*Work to do*
Print the listing as it stands, omitting all images.
______
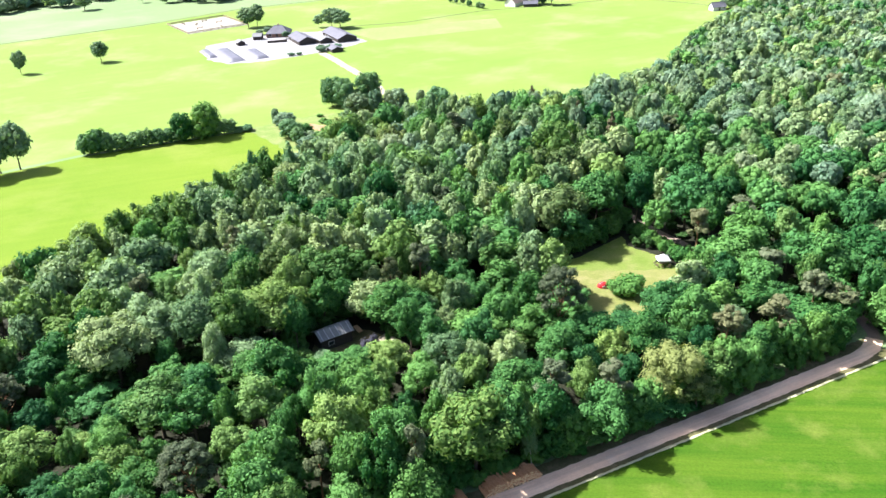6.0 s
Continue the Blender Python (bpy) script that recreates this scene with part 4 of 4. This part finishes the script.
# ---- camping things on the clearing ----
def gazebo(x, y, turn, size, high, label):
    ob = empty("party_tent", pose(x, y, 0.06, 0, 0, turn), label, "tent")
    s_ = size / 2
    bm = bmesh.new()
    apex = bm.verts.new((0, 0, high))
    ring = []
    for i in range(4):
        a, b = [(-s_, -s_), (s_, -s_), (s_, s_), (-s_, s_)][i], [(s_, -s_), (s_, s_), (-s_, s_), (-s_, -s_)][i]
        for k in range(4):
            px, py = a[0] + (b[0] - a[0]) * k / 4, a[1] + (b[1] - a[1]) * k / 4
            ring.append(bm.verts.new((px, py, high - 1.15 - 0.08 * math.sin(k / 4 * math.pi))))
    mid = [bm.verts.new((v.co.x * 0.5, v.co.y * 0.5, high - 0.62)) for v in ring]
    low = [bm.verts.new((v.co.x * 1.01, v.co.y * 1.01, v.co.z - 0.28)) for v in ring]
    for i in range(16):
        j = (i + 1) % 16
        bm.faces.new((mid[i], mid[j], apex))
        bm.faces.new((ring[i], ring[j], mid[j], mid[i]))
        bm.faces.new((low[i], low[j], ring[j], ring[i]))
    bmesh.ops.recalc_face_normals(bm, faces=bm.faces[:])
    bmesh.ops.solidify(bm, geom=bm.faces[:], thickness=0.02)
    part("canopy", bm, CANVAS, ob)
    for px in (-1, 1):
        for py in (-1, 1):
            V, Fc = tube([(px * s_ * 0.97, py * s_ * 0.97, 0), (px * s_ * 0.97, py * s_ * 0.97, high - 1.2)], [0.035, 0.035], 6)
            part("pole", arrays("pole", V, [Fc], METAL), None, ob)
    part("side_panel", boxed(-s_ * 0.95, s_ * 0.95, s_ - 0.05, s_ - 0.02, 0.05, high - 1.3), CANVAS, ob)
    return ob


gazebo(32.2, 178.6, 20, 3.0, 2.9, "white peaked party tent standing on the lawn")
gazebo(25.3, 146.2, 35, 2.2, 1.9, "small white canopy tent between the trees")
table = empty("camping_table", pose(32.2, 178.0, 0.06, 0, 0, 20), "dark folding camping table under the white tent", "table")
part("tabletop", boxed(-0.8, 0.8, -0.4, 0.4, 0.68, 0.73, 0.01), TIMBER, table)
for px in (-0.7, 0.7):
    for py in (-0.32, 0.32):
        part("leg", boxed(px - 0.025, px + 0.025, py - 0.025, py + 0.025, 0, 0.68), METAL, table)


def camp_chair(x, y, turn):
    ob = empty("camping_chair", pose(x, y, 0.06, 0, 0, turn), "dark folding camping chair beside the white tent", "chair", "camping chairs")
    part("seat", boxed(-0.28, 0.28, -0.26, 0.26, 0.42, 0.46, 0.01), TIMBER, ob)
    part("backrest", boxed(-0.28, 0.28, 0.24, 0.29, 0.46, 0.98, 0.01), TIMBER, ob)
    for px in (-0.26, 0.26):
        for py in (-0.24, 0.24):
            part("leg", boxed(px - 0.02, px + 0.02, py - 0.02, py + 0.02, 0, 0.42), METAL, ob)


for cx, cy, turn in ((31.0, 177.0, 160), (32.2, 176.6, 190), (33.6, 177.2, 220), (30.3, 178.2, 100)):
    camp_chair(cx, cy, turn)


def dome_tent(x, y, turn):
    ob = empty("dome_tent", pose(x, y, 0.06, 0, 0, turn), "small red dome tent pitched on the lawn", "tent")
    V, Fc = [], []
    n, m_ = 16, 7
    for j in range(m_ + 1):
        w = math.pi / 2 * j / m_
        for i in range(n):
            a = 2 * math.pi * i / n
            pull = 1 + 0.12 * abs(math.cos(2 * a)) * math.cos(w)
            V.append((1.25 * math.cos(a) * math.cos(w) * pull, 1.0 * math.sin(a) * math.cos(w) * pull, 1.25 * math.sin(w) ** 0.9))
    for j in range(m_):
        for i in range(n):
            k = (i + 1) % n
            Fc.append((j * n + i, j * n + k, (j + 1) * n + k, (j + 1) * n + i))
    part("flysheet", arrays("flysheet", np.array(V), [np.array(Fc)], RED_CLOTH), None, ob)
    V, Fc = tube([(-1.25 * math.cos(w), -1.0 * math.cos(w) * 0.6, 1.29 * math.sin(w)) for w in np.linspace(0.05, math.pi - 0.05, 11)], [0.02] * 11, 5)
    part("pole", arrays("pole", V, [Fc], METAL), None, ob)
    part("door_panel", boxed(-0.35, 0.35, -1.06, -0.98, 0.05, 0.7, 0.02), CANVAS, ob, "pale zipped door panel")


dome_tent(19.9, 164.2, 25)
______
*Correct result*
6.0 s
Continue the Blender Python (bpy) script that recreates this scene with part 4 of 4. This part finishes the script.
# ---- camping things on the clearing ----
def gazebo(x, y, turn, size, high, label):
    ob = empty("party_tent", pose(x, y, 0.06, 0, 0, turn), label, "tent")
    s_ = size / 2
    bm = bmesh.new()
    apex = bm.verts.new((0, 0, high))
    ring = []
    for i in range(4):
        a, b = [(-s_, -s_), (s_, -s_), (s_, s_), (-s_, s_)][i], [(s_, -s_), (s_, s_), (-s_, s_), (-s_, -s_)][i]
        for k in range(4):
            px, py = a[0] + (b[0] - a[0]) * k / 4, a[1] + (b[1] - a[1]) * k / 4
            ring.append(bm.verts.new((px, py, high - 1.15 - 0.08 * math.sin(k / 4 * math.pi))))
    mid = [bm.verts.new((v.co.x * 0.5, v.co.y * 0.5, high - 0.62)) for v in ring]
    low = [bm.verts.new((v.co.x * 1.01, v.co.y * 1.01, v.co.z - 0.28)) for v in ring]
    for i in range(16):
        j = (i + 1) % 16
        bm.faces.new((mid[i], mid[j], apex))
        bm.faces.new((ring[i], ring[j], mid[j], mid[i]))
        bm.faces.new((low[i], low[j], ring[j], ring[i]))
    bmesh.ops.recalc_face_normals(bm, faces=bm.faces[:])
    bmesh.ops.solidify(bm, geom=bm.faces[:], thickness=0.02)
    part("canopy", bm, CANVAS, ob)
    for px in (-1, 1):
        for py in (-1, 1):
            V, Fc = tube([(px * s_ * 0.97, py * s_ * 0.97, 0), (px * s_ * 0.97, py * s_ * 0.97, high - 1.2)], [0.035, 0.035], 6)
            part("pole", arrays("pole", V, [Fc], METAL), None, ob)
    part("side_panel", boxed(-s_ * 0.95, s_ * 0.95, s_ - 0.05, s_ - 0.02, 0.05, high - 1.3), CANVAS, ob)
    return ob


gazebo(32.2, 178.6, 20, 3.0, 2.9, "white peaked party tent standing on the lawn")
gazebo(25.3, 146.2, 35, 2.2, 1.9, "small white canopy tent between the trees")
table = empty("camping_table", pose(32.2, 178.0, 0.06, 0, 0, 20), "dark folding camping table under the white tent", "table")
part("tabletop", boxed(-0.8, 0.8, -0.4, 0.4, 0.68, 0.73, 0.01), TIMBER, table)
for px in (-0.7, 0.7):
    for py in (-0.32, 0.32):
        part("leg", boxed(px - 0.025, px + 0.025, py - 0.025, py + 0.025, 0, 0.68), METAL, table)


def camp_chair(x, y, turn):
    ob = empty("camping_chair", pose(x, y, 0.06, 0, 0, turn), "dark folding camping chair beside the white tent", "chair", "camping chairs")
    part("seat", boxed(-0.28, 0.28, -0.26, 0.26, 0.42, 0.46, 0.01), TIMBER, ob)
    part("backrest", boxed(-0.28, 0.28, 0.24, 0.29, 0.46, 0.98, 0.01), TIMBER, ob)
    for px in (-0.26, 0.26):
        for py in (-0.24, 0.24):
            part("leg", boxed(px - 0.02, px + 0.02, py - 0.02, py + 0.02, 0, 0.42), METAL, ob)


for cx, cy, turn in ((31.0, 177.0, 160), (32.2, 176.6, 190), (33.6, 177.2, 220), (30.3, 178.2, 100)):
    camp_chair(cx, cy, turn)


def dome_tent(x, y, turn):
    ob = empty("dome_tent", pose(x, y, 0.06, 0, 0, turn), "small red dome tent pitched on the lawn", "tent")
    V, Fc = [], []
    n, m_ = 16, 7
    for j in range(m_ + 1):
        w = math.pi / 2 * j / m_
        for i in range(n):
            a = 2 * math.pi * i / n
            pull = 1 + 0.12 * abs(math.cos(2 * a)) * math.cos(w)
            V.append((1.25 * math.cos(a) * math.cos(w) * pull, 1.0 * math.sin(a) * math.cos(w) * pull, 1.25 * math.sin(w) ** 0.9))
    for j in range(m_):
        for i in range(n):
            k = (i + 1) % n
            Fc.append((j * n + i, j * n + k, (j + 1) * n + k, (j + 1) * n + i))
    part("flysheet", arrays("flysheet", np.array(V), [np.array(Fc)], RED_CLOTH), None, ob)
    V, Fc = tube([(-1.25 * math.cos(w), -1.0 * math.cos(w) * 0.6, 1.29 * math.sin(w)) for w in np.linspace(0.05, math.pi - 0.05, 11)], [0.02] * 11, 5)
    part("pole", arrays("pole", V, [Fc], METAL), None, ob)
    part("door_panel", boxed(-0.35, 0.35, -1.06, -0.98, 0.05, 0.7, 0.02), CANVAS, ob, "pale zipped door panel")


dome_tent(19.9, 164.2, 25)